Well, we’ve ended up at Dargerville, a reasonably sized town where we have internet access (a bit of a novelty these last few days!) and a town centre with a few restaurants. As it’s our anniversary we decided to go out for a meal (one of the only times we’ve done so in New Zealand because of the relatively high price of doing so). Jackie fancied an Indian Biriyani, but the Indian restaurant was licensed and the wine expensive, so we opted for the Thai restaurant round the corner called ‘Pad Thai’. It’s run by a Thai wife and New Zealand husband and, not only was the food very reasonably priced (about NZ$11.50 for a main course), it was fantastic! With no alcohol license they served complimentary Jasmine tea, which accompanied the meal very well.

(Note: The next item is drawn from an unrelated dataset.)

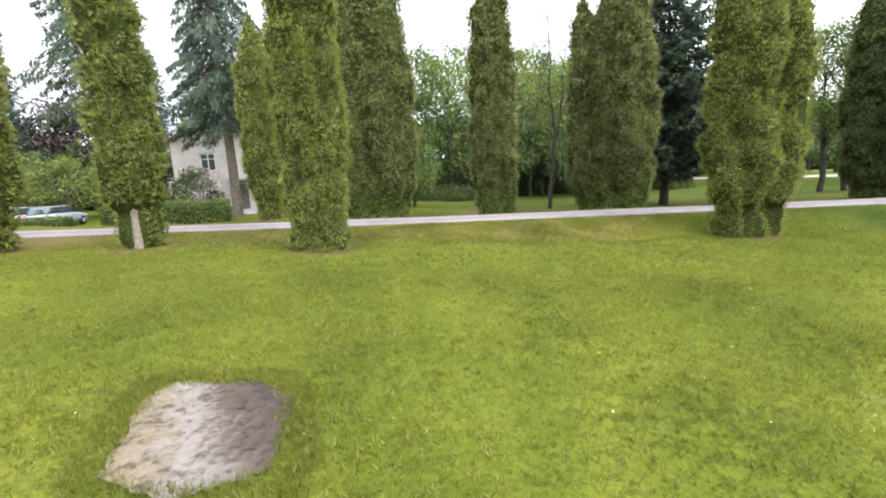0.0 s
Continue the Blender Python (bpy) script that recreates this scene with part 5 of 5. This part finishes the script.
grass("lawn_grass", -9, 9, 1.2, 10, 390, 0.055, 0.011, 201, M["grass"], "short mown green grass blades of the lawn")
grass("lawn_grass", -14, 16, 7.5, 17.6, 150, 0.06, 0.015, 202, M["grass"], "short mown green grass blades of the lawn")
grass("lawn_tufts", -9, 10, 2, 15, 3.2, 0.095, 0.012, 211, M["grass"], "longer tufts of coarse grass in the lawn", None, 18)
grass("meadow_tufts", -3, 9, 6.5, 15, 9, 0.15, 0.009, 214, M["grass"], "taller unmown grass tufts with fine blades", lambda x, y, d, r: (d > 2.6) & (r < 0.12 + 0.9 * sm(-1, 6, x) * np.clip(0.35 + np.sin(0.9 * x + 1.2 * np.sin(y)) * np.sin(0.8 * y + 0.5), 0, 1)), 12)
grass("row_grass", 9, 31, 7.5, 17, 120, 0.06, 0.013, 212, M["grass_lush"], "short lush grass under the arborvitae row", lambda x, y, d, r: d > 2.4)
grass("near_verge_grass", -4, 15, 12.5, 18.5, 640, 0.065, 0.011, 208, M["grass"], "dense uneven grass on the bank beside the driveway", lambda x, y, d, r: (d < 3.6) & (r < 0.25 + 0.75 * np.clip(0.5 + 0.7 * np.sin(1.9 * x + 1.5 * np.sin(2.1 * y)) * np.sin(2.6 * y + np.sin(1.3 * x)), 0, 1)))
grass("dry_verge_grass", -14, 16, 12.5, 24, 300, 0.06, 0.010, 209, M["straw"], "dry yellowed grass mixed into the driveway verge", lambda x, y, d, r: (d < 3.8) & ((y < 18) | (d < 1.6)) & (r < (1 - 0.65 * sm(3, 9, x)) * np.clip(0.12 + 1.3 * (np.sin(1.7 * x + 2 * np.sin(1.3 * y)) + np.sin(2.3 * y + x)), 0.1, 1)))
grass("north_verge_grass", -4, 15, 20, 23.5, 330, 0.065, 0.011, 210, M["grass_dull"], "grass edge across the driveway", lambda x, y, d, r: d < 2.4)
grass("verge_grass", 8, 41, 10, 30, 190, 0.065, 0.010, 203, M["grass_lush"], "uneven grass along the driveway verge", lambda x, y, d, r: (d < 3.2) & (r < 1.1 - d / 4))
grass("park_grass", -12, 36, 21, 36, 30, 0.05, 0.012, 204, M["grass_dull"], "thin grass under the trees of the park", lambda x, y, d, r: d > 2)
grass("verge_weeds", -8, 16, 11, 24, 11, 0.075, 0.024, 205, M["weed"], "broad-leaved weeds in the driveway verge", lambda x, y, d, r: (d < 3.8) & (r < np.where(d < 0.5, 0.5, 0.08) + 0.6 * (np.sin(1.3 * x + 2.2 * np.sin(0.9 * y)) * np.sin(1.7 * y + 1.4 * np.sin(0.8 * x)) > 0.38)), 7)
grass("row_weeds", 14, 33, 8, 18.0, 6.0, 0.11, 0.024, 213, M["weed"], "broad lush weeds in the grass of the tree row", lambda x, y, d, r: (d > 0.6) & (r < 0.3 + np.clip(np.sin(1.3 * x + np.sin(y)) * np.sin(1.1 * y), 0, 1)), 9)
grass("row_tufts", 14, 37, 8, 18, 6.0, 0.10, 0.011, 215, M["grass_lush"], "coarse lush grass tufts beside the driveway", None, 16)
grass("park_tufts", 10, 37, 22, 31, 5.0, 0.09, 0.011, 216, M["grass_dull"], "coarse grass tufts on the lawn under the trees", None, 14)
grass("corner_grass", 28, 43, 5, 18.5, 90, 0.07, 0.012, 206, M["grass_lush"], "short grass of the junction corner")


def flowers(name, x0, x1, y0, y1, count, seed, mat, r, label, near=None):
    rng = np.random.default_rng(seed)
    x, y = rng.uniform(x0, x1, count), rng.uniform(y0, y1, count)
    cl = np.sin(0.8 * x + 1.7) * np.sin(0.9 * y + 0.4) > -0.1
    ok, d = free_ground(x, y)
    x, y = x[ok & cl], y[ok & cl]
    n = len(x)
    P = np.stack([x, y, ground_z(x, y) + rng.uniform(0.06, 0.14, n)], -1)
    out = []
    for k in range(5):
        a = k * 1.2566
        D = np.stack([np.full(n, math.cos(a)), np.full(n, math.sin(a)), rng.uniform(0.1, 0.5, n)], -1)
        out.append(leaves(P, D, np.repeat([[0, 0, 1.0]], n, 0), r, r * 0.8)[0])
    V = np.concatenate(out)
    ob = mesh_np(name, V, np.arange(len(V)).reshape(-1, 4), mat)
    tagged(ob, label, "flowers", "", "stuff")


grass("patch_rim_grass", -5.2, 0.8, 0.5, 6.6, 900, 0.075, 0.010, 207, M["grass"], "longer ragged grass round the bare soil patch", lambda x, y, d, r: (((x + 2.2 + 0.36 * (y - 3.44)) / 1.0) ** 4 + ((y - 3.44) / 1.12) ** 4 < 1))
flowers("buttercups", -9, 12, 3, 16.5, 700, 301, M["flower_y"], 0.009, "scattered small yellow buttercups in the grass")
flowers("daisies", -9, 9, 2.5, 14, 130, 302, M["flower_w"], 0.009, "scattered small white daisies in the grass")
flowers("verge_flowers", -4, 24, 14, 18, 160, 303, M["flower_y"], 0.010, "small yellow flowers in the verge")

# the sheets last, when the trees are known
build_roads()
build_ground()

We are used to Jasmine tea with Chinese food when we’ve been into the Chinese Quarter in Birmingham UK with Ian and Helen and Manu and Crystal, leaving Crystal (who is from Hong Kong) to choose the restaurant and order in Chinese for us all, always selecting fabulous food that goes so well with the tea. Tonight, Crystal (and Ian, Helen and Manu), we thought of you!
We walked to the restaurant and, on the way home we fancied an ice cream so dropped into a supermarket. The cheapest ice creams worked out more expensive than a two litre tub of chocolate ice cream, so we bought it, took it back to our van, got two spoons and tucked in! No, we didn’t finish it, the rest is in the freezer.
Happy anniversary to my lovely wife, thank you for 10 great years!